With each recruiting class, TCU plays more and more like a major conference power. The Frogs will be very good again, but I can’t put them in the top ten without Andy Dalton pulling the trigger. Can they beat Boise State? (I can’t put the Broncos in the top ten without Titus Young and Austin Pettis catching balls). The two play their only conference game on November 12th. Then TCU moves to the Big East and Boise State stays behind in a dilapidated MWC with no Utah, no BYU, no TCU and no hope for a better tomorrow. It’s like Chris Peterson bought into a nice gentrifying neighborhood and a sewage treatment plant broke ground next door.

The Enigma: Georgia

If you described Georgia to anyone with even a passing interest in college football, almost everyone you briefed would assume the Bulldogs were a fixture in the top ten. This is getting ridiculous. Would you like to guess how many times in the last seven years Georgia has failed to sign a top ten recruiting class? Try none. Scipio annually puzzles over my over-ranking of the Georgia Bulldogs. I am not going to give him the satisfaction this season, although on paper, I should. They have the best QB in the conference, better personnel than all but a few teams in the country and Mark Richt, to my knowledge, has not forgotten how to coach (although Willie Martinez did for a stretch).

Discounted: Texas

You can buy Texas futures for cheap. The question is, after last year’s 5-7 disaster, is this the beginning of the end for Mack Brown, or is it a leeching of bad blood from a program grown entitled and complacent? Coin flip, although Mack’s choice of young, aggressive and innovative new assistants does not suggest a Fulmer-like slide. Texas has serious quarterback questions, very unproven tackles, inexperienced cornerbacks and almost no skill position players, other than a few freshmen, who scare anyone. The pluses? The Horns are two years removed from a national championship appearance and the last two recruiting classes were double top shelf, like where they lock up the single malt.

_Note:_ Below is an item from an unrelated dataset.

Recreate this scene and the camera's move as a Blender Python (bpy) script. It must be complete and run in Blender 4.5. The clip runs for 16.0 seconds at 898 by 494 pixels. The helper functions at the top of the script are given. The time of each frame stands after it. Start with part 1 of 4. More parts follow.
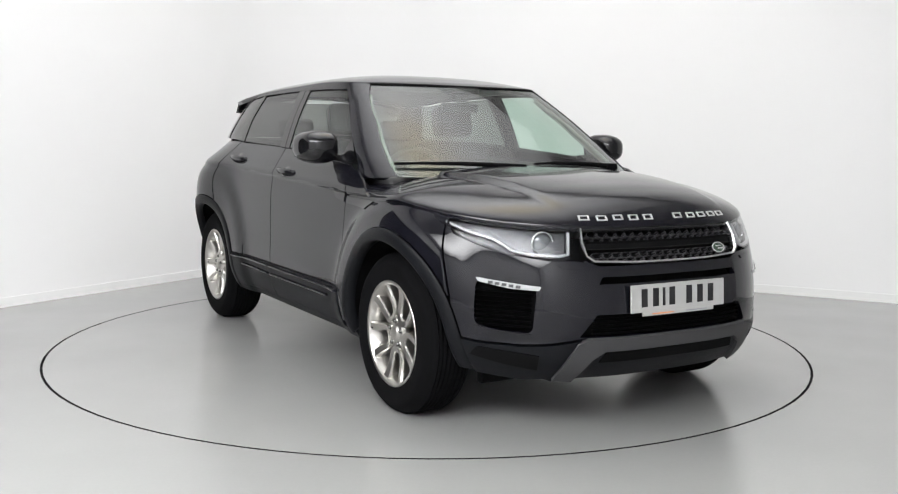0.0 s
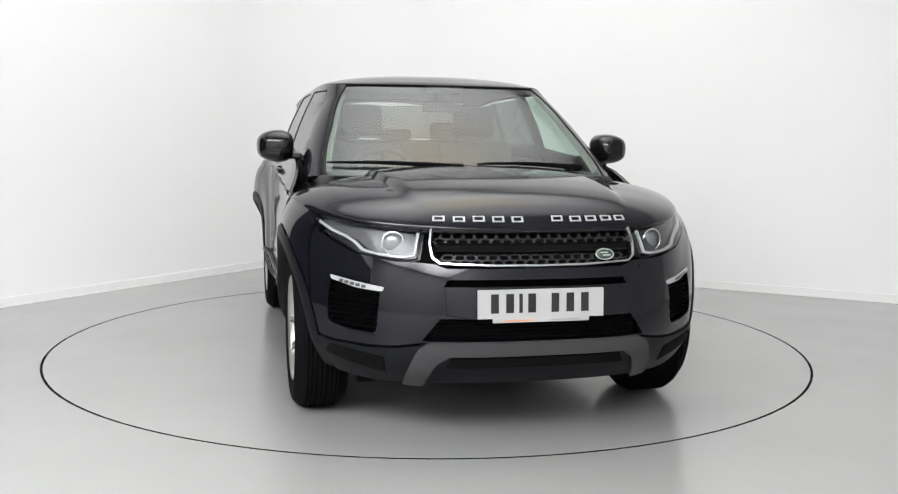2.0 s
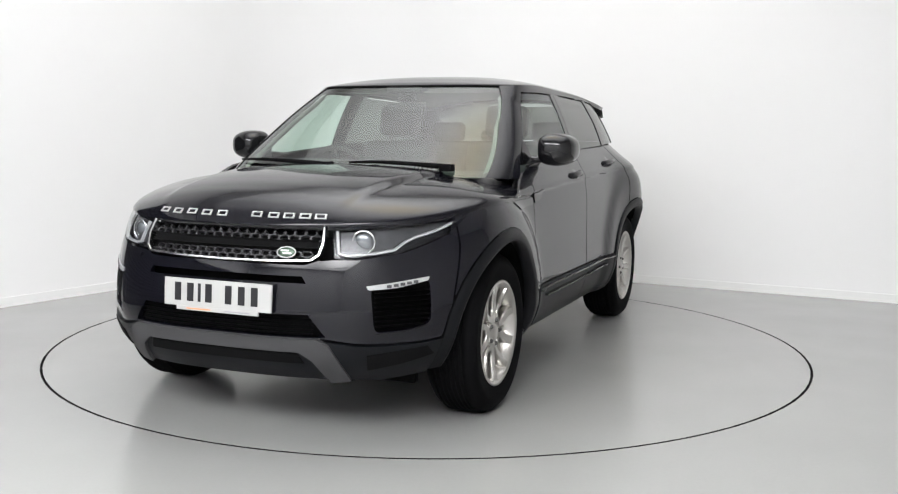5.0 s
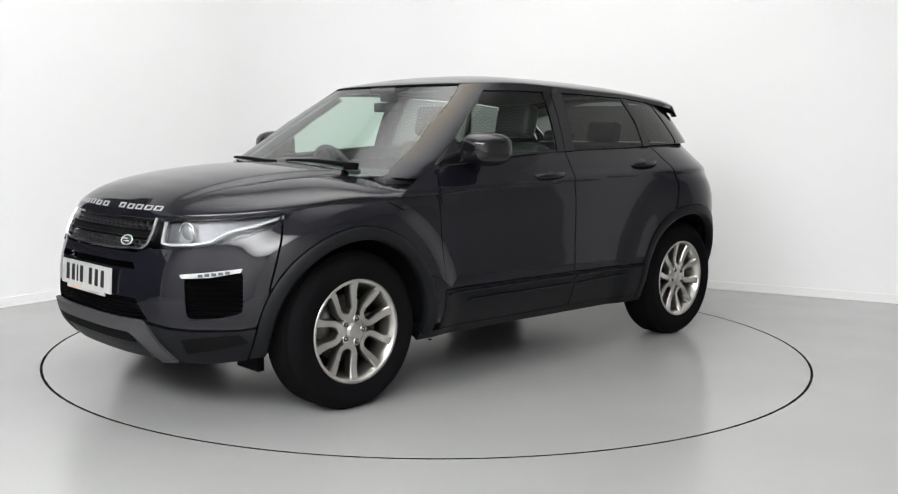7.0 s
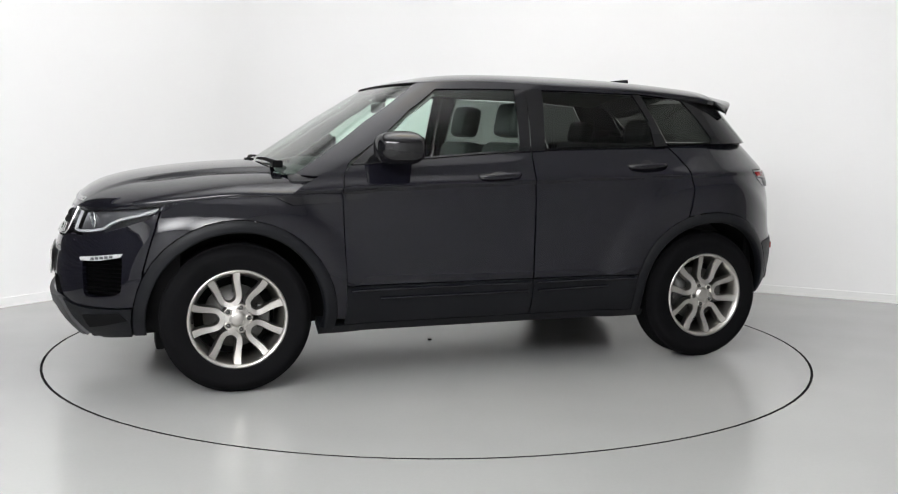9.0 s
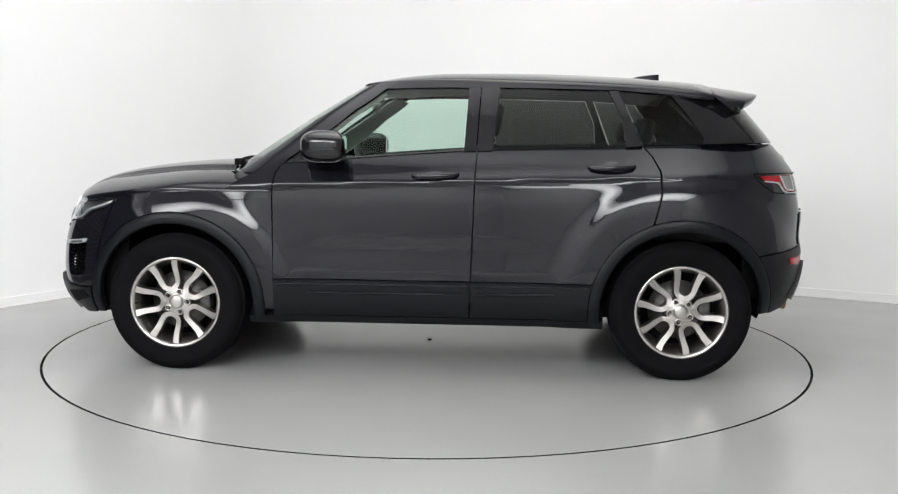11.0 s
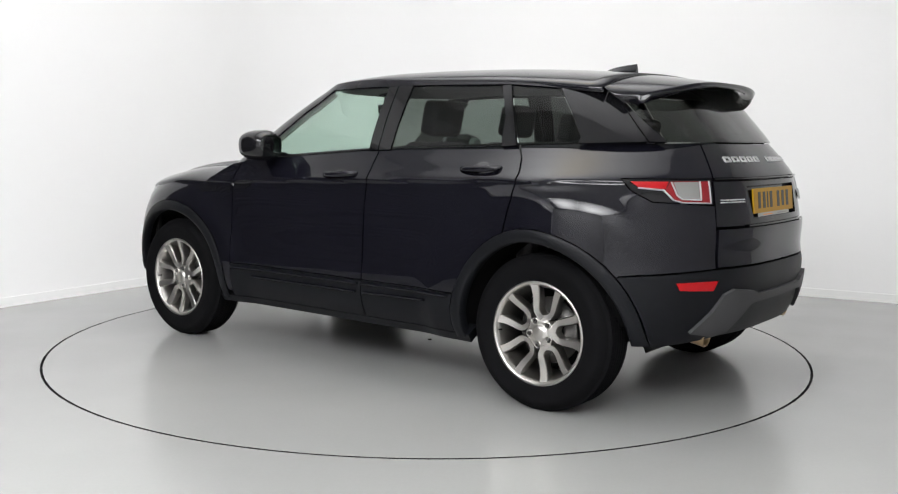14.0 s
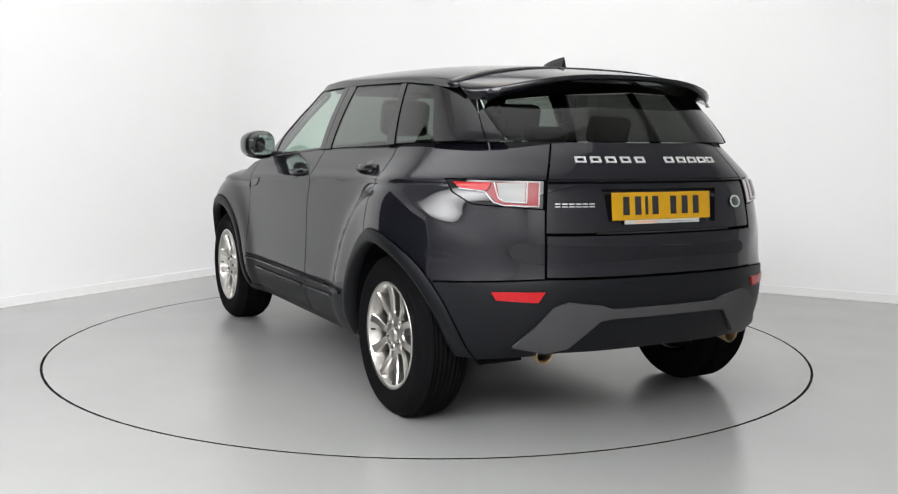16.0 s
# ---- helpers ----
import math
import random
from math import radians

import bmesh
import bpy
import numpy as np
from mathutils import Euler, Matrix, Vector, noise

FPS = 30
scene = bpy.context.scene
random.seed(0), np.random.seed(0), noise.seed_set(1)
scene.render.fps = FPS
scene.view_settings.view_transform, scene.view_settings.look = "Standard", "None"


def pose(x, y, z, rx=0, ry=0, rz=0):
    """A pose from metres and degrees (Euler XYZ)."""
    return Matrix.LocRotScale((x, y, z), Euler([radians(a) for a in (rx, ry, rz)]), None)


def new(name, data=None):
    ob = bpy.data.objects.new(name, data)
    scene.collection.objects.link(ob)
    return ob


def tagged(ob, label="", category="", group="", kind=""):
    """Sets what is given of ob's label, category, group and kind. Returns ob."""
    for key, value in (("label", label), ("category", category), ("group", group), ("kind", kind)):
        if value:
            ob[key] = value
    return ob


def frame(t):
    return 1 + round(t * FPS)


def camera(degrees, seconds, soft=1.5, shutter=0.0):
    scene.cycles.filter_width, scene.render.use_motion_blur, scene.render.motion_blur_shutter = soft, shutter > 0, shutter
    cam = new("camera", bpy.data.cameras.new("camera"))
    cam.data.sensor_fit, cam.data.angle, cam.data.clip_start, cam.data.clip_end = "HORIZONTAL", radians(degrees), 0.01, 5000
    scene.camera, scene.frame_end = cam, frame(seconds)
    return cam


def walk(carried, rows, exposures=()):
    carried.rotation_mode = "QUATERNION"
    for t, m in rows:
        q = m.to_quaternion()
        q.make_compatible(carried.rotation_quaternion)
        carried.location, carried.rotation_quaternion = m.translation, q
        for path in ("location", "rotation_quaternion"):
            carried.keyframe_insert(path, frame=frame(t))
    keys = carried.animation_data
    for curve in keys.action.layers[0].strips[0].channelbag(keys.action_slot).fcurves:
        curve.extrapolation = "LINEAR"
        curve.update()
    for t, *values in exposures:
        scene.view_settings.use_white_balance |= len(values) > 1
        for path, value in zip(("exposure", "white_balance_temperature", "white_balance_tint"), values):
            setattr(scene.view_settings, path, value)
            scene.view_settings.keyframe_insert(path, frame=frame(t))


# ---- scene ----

# ---- camera: stands still on a tripod ----
cam = camera(50.4, 16.0, soft=1.2)
EYE = pose(0.0, -5.844, 1.244, 90 - 6.458, 0, -1.104) @ pose(0, 0, 0, 0, 0, 0.689)
walk(cam, [(0.0, EYE), (16.0, EYE)], exposures=[(0.0, 0.0), (16.0, 0.0)])

# ---- world: a closed studio, the sky is not seen ----
world = bpy.data.worlds.new("world")
world.use_nodes = True
world.node_tree.nodes["Background"].inputs[0].default_value = (0.02, 0.02, 0.022, 1)
scene.world = world


# ---- materials ----
def material(name, color, rough=0.5, metal=0.0, coat=0.0, spec=0.5, grain=0.0, grain_scale=40.0, bump=0.0, bump_scale=200.0,
             vary=0.0, vary_scale=1.5, emit=0.0, coat_rough=0.03, rough_vary=0.0):
    m = bpy.data.materials.new(name)
    m.use_nodes = True
    nt = m.node_tree
    b = nt.nodes["Principled BSDF"]
    b.inputs["Base Color"].default_value = (*color, 1)
    b.inputs["Roughness"].default_value = rough
    b.inputs["Metallic"].default_value = metal
    b.inputs["Coat Weight"].default_value = coat
    b.inputs["Coat Roughness"].default_value = coat_rough
    b.inputs["Specular IOR Level"].default_value = spec
    if emit:
        b.inputs["Emission Color"].default_value = (*color, 1)
        b.inputs["Emission Strength"].default_value = emit
    tc = nt.nodes.new("ShaderNodeTexCoord")

    def noise_node(scale, detail=4):
        n = nt.nodes.new("ShaderNodeTexNoise")
        n.inputs["Scale"].default_value = scale
        n.inputs["Detail"].default_value = detail
        nt.links.new(tc.outputs["Object"], n.inputs["Vector"])
        return n
    col = None
    for amount, scale in ((vary, vary_scale), (grain, grain_scale)):
        if amount:
            n = noise_node(scale)
            r = nt.nodes.new("ShaderNodeMapRange")
            r.inputs["To Min"].default_value = 1 - amount
            r.inputs["To Max"].default_value = 1 + amount
            r.inputs["From Min"].default_value = 0.25
            r.inputs["From Max"].default_value = 0.75
            nt.links.new(n.outputs["Fac"], r.inputs["Value"])
            mul = nt.nodes.new("ShaderNodeVectorMath")
            mul.operation = "SCALE"
            if col is None:
                mul.inputs[0].default_value = color
            else:
                nt.links.new(col, mul.inputs[0])
            nt.links.new(r.outputs[0], mul.inputs["Scale"])
            col = mul.outputs[0]
    if col is not None:
        nt.links.new(col, b.inputs["Base Color"])
    if rough_vary:
        n = noise_node(vary_scale * 3)
        r = nt.nodes.new("ShaderNodeMapRange")
        r.inputs["To Min"].default_value = max(0.0, rough - rough_vary)
        r.inputs["To Max"].default_value = rough + rough_vary
        nt.links.new(n.outputs["Fac"], r.inputs["Value"])
        nt.links.new(r.outputs[0], b.inputs["Roughness"])
    if bump:
        n = noise_node(bump_scale, 3)
        bp = nt.nodes.new("ShaderNodeBump")
        bp.inputs["Strength"].default_value = bump
        bp.inputs["Distance"].default_value = 0.002
        nt.links.new(n.outputs["Fac"], bp.inputs["Height"])
        nt.links.new(bp.outputs[0], b.inputs["Normal"])
    return m


def glass(name, tint, sheen=0.06, rough=0.0):
    """A thin pane: tinted see-through with a mirror sheen that grows at grazing angles."""
    m = bpy.data.materials.new(name)
    m.use_nodes = True
    nt = m.node_tree
    nt.nodes.remove(nt.nodes["Principled BSDF"])
    tr = nt.nodes.new("ShaderNodeBsdfTransparent")
    tr.inputs["Color"].default_value = (*tint, 1)
    gl = nt.nodes.new("ShaderNodeBsdfGlossy")
    gl.inputs["Roughness"].default_value = rough
    lw = nt.nodes.new("ShaderNodeLayerWeight")
    lw.inputs["Blend"].default_value = 0.5
    pw = nt.nodes.new("ShaderNodeMath")
    pw.operation = "POWER"
    pw.inputs[1].default_value = 4.0
    nt.links.new(lw.outputs["Facing"], pw.inputs[0])
    fr = nt.nodes.new("ShaderNodeMapRange")
    fr.inputs["To Min"].default_value = sheen
    nt.links.new(pw.outputs[0], fr.inputs["Value"])
    mix = nt.nodes.new("ShaderNodeMixShader")
    nt.links.new(fr.outputs[0], mix.inputs["Fac"])
    nt.links.new(tr.outputs[0], mix.inputs[1])
    nt.links.new(gl.outputs[0], mix.inputs[2])
    nt.links.new(mix.outputs[0], nt.nodes["Material Output"].inputs["Surface"])
    return m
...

This Year’s Texas (traditional power most likely to implode): Ohio State

Don’t think you can go 5-7, Buckeyes? It is staring you in the face. Yes, this is a deep and talented team, capable of some fierce football. But this will be a disaster. Just like with Mack Brown, there are some serious deficiencies hidden by great talent over the course of the Tressel regime, starting with offensive strategy. Whatever poor SOB has to start at quarterback for the Bucks will slowly reveal them, locker room dissension and alumni meltdown to follow.

I’m Confused: Florida

The Gators were almost Texas in 2010. Supersized expectations built on the back of an iconic quarterback’s remarkable string of success? Check. Disengaged coach ambivalent about the start of a new season? Check. Big time five-star quarterback not quite ready to take the reins and done in by a horrendous offensive scheme and his own poor decision making? Check. Talented defense that was never quite great? Check. The Gators weren’t Texas bad, but Lord they weren’t good. Naturally they hire the Texas coach-in-waiting to right the ship. I kid. Many argued that Will Muschamp was the brightest young coaching prospect in the nation, although not all the Florida fans agreed. So to whom does Will turn to re-invigorate the dynamic Florida offense? Would you believe Charlie Weis? I’m sorry, but this isn’t going to work. This squad is less talented than any in the Urban Meyer era and the schedule is murder.

The Dark Horse: USC

USC’s front line talent is as good as anyone’s in the country from 1-22. Last year, the Trojans suffered mightily from attrition and scholarship reductions. Not having an extra 20 good players around can be the difference between 11 wins and 8 wins, which is how many Troy managed. But Lane Kiffin is not stupid. He signed a 31-member recruiting class (so much for sanctions), including four ready-made junior college transfers and five more guys who came to spring practice, not including the nation’s number one receiving prospect. Now there is that tiny detail of ‘SC being ineligible to play for any championships. The world is an imperfect place.

The Really Dark Horse: Mississippi

Somehow Houston Nutt has assembled the best offensive line outside of Tuscaloosa, even without Ed Orgeron or the Tuohy family lending a hand. Nutt may be the idiot-savant of the college football world. Some folks just opt for the first part in describing him. He would have made a great basketball coach, with the five-on-five symmetry. Once you get to eleven players, he has to take off one shoe to truly strategize. But he certainly knows what to do in this situation, especially when he has stashed away a great JC quarterback (I’m sure the recent arrest is much ado about nothing…) and has a workhorse back like Brandon Bolden. You don’t want Nutt coaching your national title contender, but an under-the-radar team with some upside in a major conference? That’s his wheelhouse.

Other Thoughts:

Couldn’t North Carolina have fired Butch Davis months ago, as opposed to a few hours before the season starts?

The best player you haven’t heard of is Illinois quarterback Nathan Scheelhaase. Of course, if Ron Zook does for Scheelhaase what he did for Juice Williams, then you will continue to not hear of him.

Elsewhere in the Big Ten, if a team in red doesn’t win the title, it will be either Michigan State and the under-appreciated Kirk Cousins, or it will be…wait for it…Penn State and the youthful vigor of Joe Paterno. I have no idea what Michigan is capable of.

The year of the freshman tailback? Four of them in particular could be the over-the-top factor for aspiring contenders: James Wilder at Florida State, Isaiah Crowell at Georgia, Brandon Williams at Oklahoma and, maybe, Malcolm Brown at Texas.

Wither Miami? Can Al Golden maximize what Randy Shannon could not? No Nevin Shapiro jokes, please. The Hurricanes are the only real threat to FSU and Va Tech in the ACC.

Auburn is ill-prepared to defend a national title. The Tigers are roughly the seventh-best team in the SEC, maybe eighth.

Almost every team in the SEC has something to recommend it. Even Vanderbilt returns every offensive starter. They are the same eleven guys who managed about a touchdown a game against the SEC last year, but still.

There are some Texas Tech fans who will never forgive their school for firing Mike Leach. Fine. But Tommy Tuberville is a better head coach and the talent level in Lubbock is rising.

Case Keenum is back at Houston, where he will throw for a million yards or so.

Brigham Young plays as an independent for the first time. They could win ten games, even with a pretty rough schedule.

The best team I haven’t mentioned is Missouri, followed by Oregon State.

Andrew Luck will win the Heisman Trophy; LaMichael James and Trent Richardson will give chase.